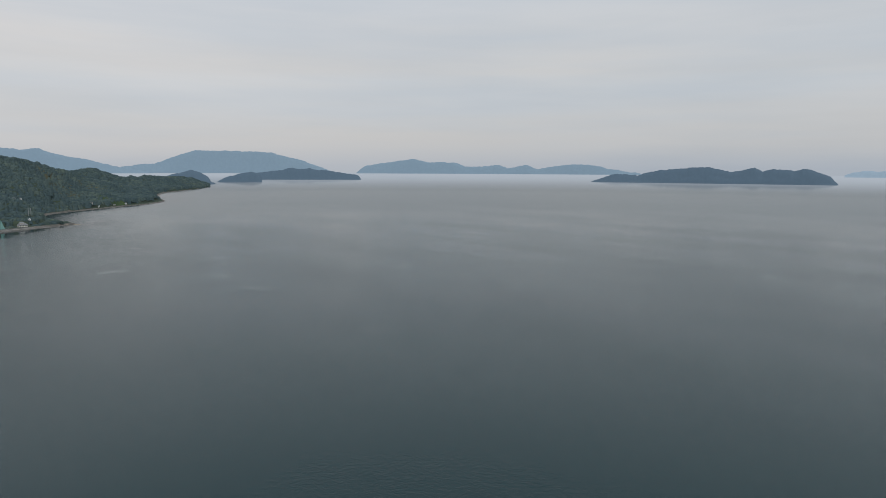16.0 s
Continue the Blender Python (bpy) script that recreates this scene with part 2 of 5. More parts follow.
KNOLL_FOOT = ((40, 1740), (17, 1650))
TOWN_HILL = ((52, -1.6, 2900), (34.7, -1.5, 2900), (32.6, -1.35, 2850), (29.2, -1.1, 2800), (26.4, -0.55, 2750), (24.9, -0.27, 2700),
             (23.1, -0.5, 2700), (21.3, -0.73, 2700), (19.8, -0.02, 2750), (18.2, -0.44, 2720), (15.9, 0.15, 2700), (12.1, 1.53, 2600),
             (9.2, 2.34, 2450), (8.4, 2.45, 2420), (6.7, 1.7, 2380), (3.2, 2.38, 2250), (-0.7, 2.63, 2100), (-4.8, 2.7, 1950),
             (-8.2, 3.12, 1820), (-10.6, 3.28, 1760), (-13.7, 3.2, 1700), (-15.2, 2.74, 1690), (-16.6, 2.57, 1690), (-18.4, 2.79, 1700), (-20, 2.4, 1700), (-24, 1.5, 1700),
             (-30, 0, 1700), (-40, -9, 1700))
TOWN_HILL_FOOT = FOOT[:11] + ((-14, 1080), (-16.5, 1200), (-24, 1350), (-40, 1450))
MAIN_HILL = ((-9, -9, 1080), (-11, -6.0, 1090), (-12.6, -4.0, 1100), (-14, -2.2, 1120), (-15.3, -0.5, 1150), (-16.2, 0.8, 1190), (-17.4, 2.0, 1250), (-18.8, 2.73, 1310), (-20.4, 3.9, 1350),
             (-23.5, 4.09, 1360), (-26.4, 3.9, 1340), (-28.2, 4.15, 1330), (-31.5, 3.8, 1320), (-34.9, 3.42, 1340), (-37.8, 3.07, 1360), (-40, 3.12, 1360), (-41.6, 3.2, 1360), (-44, 2.6, 1360),
             (-50, -2, 1360), (-60, -9, 1360))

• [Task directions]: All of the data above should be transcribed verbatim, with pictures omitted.

• [Result of this exercise]:
16.0 s
Continue the Blender Python (bpy) script that recreates this scene with part 2 of 5. More parts follow.
KNOLL_FOOT = ((40, 1740), (17, 1650))
TOWN_HILL = ((52, -1.6, 2900), (34.7, -1.5, 2900), (32.6, -1.35, 2850), (29.2, -1.1, 2800), (26.4, -0.55, 2750), (24.9, -0.27, 2700),
             (23.1, -0.5, 2700), (21.3, -0.73, 2700), (19.8, -0.02, 2750), (18.2, -0.44, 2720), (15.9, 0.15, 2700), (12.1, 1.53, 2600),
             (9.2, 2.34, 2450), (8.4, 2.45, 2420), (6.7, 1.7, 2380), (3.2, 2.38, 2250), (-0.7, 2.63, 2100), (-4.8, 2.7, 1950),
             (-8.2, 3.12, 1820), (-10.6, 3.28, 1760), (-13.7, 3.2, 1700), (-15.2, 2.74, 1690), (-16.6, 2.57, 1690), (-18.4, 2.79, 1700), (-20, 2.4, 1700), (-24, 1.5, 1700),
             (-30, 0, 1700), (-40, -9, 1700))
TOWN_HILL_FOOT = FOOT[:11] + ((-14, 1080), (-16.5, 1200), (-24, 1350), (-40, 1450))
MAIN_HILL = ((-9, -9, 1080), (-11, -6.0, 1090), (-12.6, -4.0, 1100), (-14, -2.2, 1120), (-15.3, -0.5, 1150), (-16.2, 0.8, 1190), (-17.4, 2.0, 1250), (-18.8, 2.73, 1310), (-20.4, 3.9, 1350),
             (-23.5, 4.09, 1360), (-26.4, 3.9, 1340), (-28.2, 4.15, 1330), (-31.5, 3.8, 1320), (-34.9, 3.42, 1340), (-37.8, 3.07, 1360), (-40, 3.12, 1360), (-41.6, 3.2, 1360), (-44, 2.6, 1360),
             (-50, -2, 1360), (-60, -9, 1360))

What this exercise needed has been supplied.